Scots-Irish veterinarian John Boyd Dunlop, by all accounts, was entirely unaware of the tire tube that Thompson had created. He reinvented the pneumatic tire with the practical ambition of quieting his young son’s tricycle. His was the first tire that went into mass production. In 1889, an Irish bicyclist won many races using Dunlop’s pneumatic tire design. His win decisively proved their superiority to existing bicycle tires of that time.
Other important uses of the wheel
Waterwheels use running water as power. The earliest water wheels gained popularity in the Middle East or the Mediterranean. They were used as mills to grind grain as early as 300 BC. They would later become vital to the early textile, paper, lumber, and gunpowder industries.
Spinning wheels make thread or yarn out of raw wool, cotton, other fibers. They have been dated back to the Islamic world in 1030 AD and revolutionized the textile industry.

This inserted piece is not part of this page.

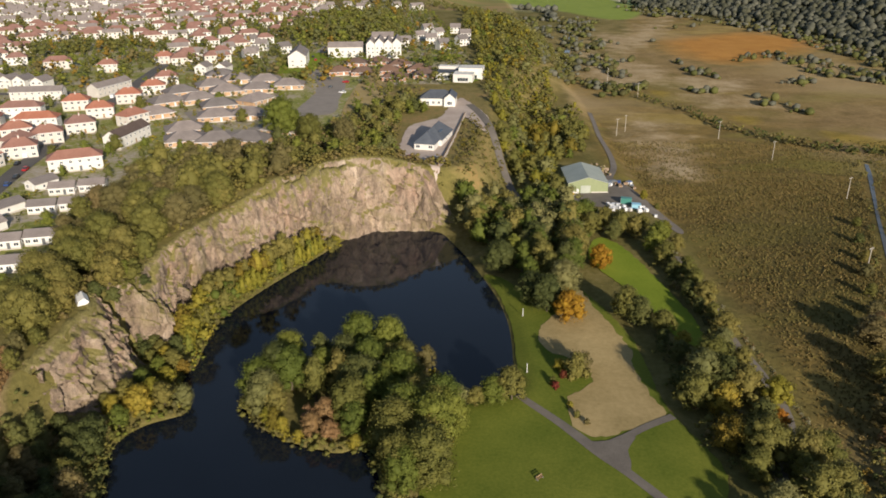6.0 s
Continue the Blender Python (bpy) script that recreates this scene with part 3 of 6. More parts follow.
ROAD_LINE = [(20, -400), (36, 0), (48, 100), (58, 150), (66, 172), (73, 184), (83, 194), (94, 201.5), (106, 209), (118, 215), (130, 219.5), (146, 224), (170, 229), (200, 232), (260, 236), (420, 240)]
ribbon("main_road", ROAD_LINE, 9.4, 0.2, TARMAC, "two-lane tarmac road curving past the park", "road")
ribbon("pavement", [(x - 2.6, y + 5.2) for x, y in ROAD_LINE[6:]], 1.6, 0.3, PAVING, "narrow pavement along the road", "pavement")
ribbon("kerb_line", [(x + 2.3, y - 4.6) for x, y in ROAD_LINE[1:]], 0.22, 0.3, PAVING, "pale kerb along the road", "kerb", across=1)
ribbon("hill_lane", [(7, 514), (12, 494), (16, 470), (20, 445), (24, 420), (28, 400), (34, 385)], 4.2, 0.35, PATHMAT, "worn grey lane winding down the wooded slope", "lane")
ribbon("farm_track", [(86, 590), (84, 565), (80, 524), (78.5, 489), (76, 460), (70, 440)], 3.0, 0.25, PATHMAT, "grey track leading to the shed", "track")
drape("house_yard", ragged(smooth_line([(-23, 466), (-25, 437), (-22, 406), (-12, 398), (-7, 395), (-3, 427), (1, 459), (4.5, 486), (11, 462), (16, 461), (15.5, 490), (7, 520), (2, 530), (-4, 507), (-8, 486), (-15, 478)], 4, True), 0.8, 9.0), 0.25, YARD, "bare pinkish gravel yard around the new house", "yard", 3)
drape("shed_yard", smooth_line([(46, 414), (54, 404), (63, 400), (78, 396), (86, 382), (89, 385), (86, 400), (82, 412), (72, 440), (66, 442)], 4, True), 0.2, PATHMAT, "worn earth yard beside the shed", "yard", 3)
STREET = [(-140, 200), (-146, 232), (-151, 264), (-156, 290), (-165, 335), (-174, 380), (-181, 425), (-188, 490), (-193, 540), (-200, 600), (-205, 660)]
ribbon("street", STREET, 8.0, 0.2, TARMAC, "grey residential street lined with parked cars", "road")
ribbon("side_street", [(-151, 262), (-165, 254), (-185, 240), (-220, 220)], 7.0, 0.24, TARMAC, "grey residential side street", "road")
ribbon("close_street", [(-140, 500), (-120, 466), (-109, 458), (-97, 463), (-88, 480), (-76, 492), (-67, 500), (-72, 540), (-82, 575), (-96, 620), (-102, 686), (-100, 751)], 7.5, 0.22, PAVING, "brick-paved grey close between bungalows", "road")
drape("close_square", smooth_line([(-84, 498), (-68, 498), (-66, 556), (-73, 590), (-84, 588), (-82, 540)], 4, True), 0.2, PAVING, "wide grey turning area of the close", "road", 4)
ribbon("upper_street", [(-188, 500), (-205, 520), (-225, 545), (-300, 545), (-380, 560)], 6.5, 0.26, TARMAC, "grey residential street", "road")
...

Steering wheels trace back to the very first ship’s wheels. They were used to replace the simple flat-plank tiller in the 1800s. Steering wheels gave the ships’ navigators better control over the direction. With the invention of the steering wheel came much larger and heavier boats.
Gears or cogwheels are wheels with cogs—interlocking teeth that allow two or more gears to move in tandem. Most associated with clocks, they were first used in about 250 BC to calculate astronomical positions. Modern gears are fundamental to almost every mechanical device.
Amusingly, there is a more current “inventor” of the wheel. In 2001, a man in Australia managed to secure a patent for a “circular transportation facilitation device.” For a time, before he owned up to the prank and the administrative error was corrected, John Keogh of Melbourne was the man who officially invented the wheel.
“Don’t reinvent the wheel” is a familiar turn of phrase, but humanity would have made little progress without reinventing the wheel again and again.
Thousands of years ago, someone invented a remarkable device that had no model in nature. It was the key to the spread and advancement of Western civilization, and there is no better example of human ingenuity.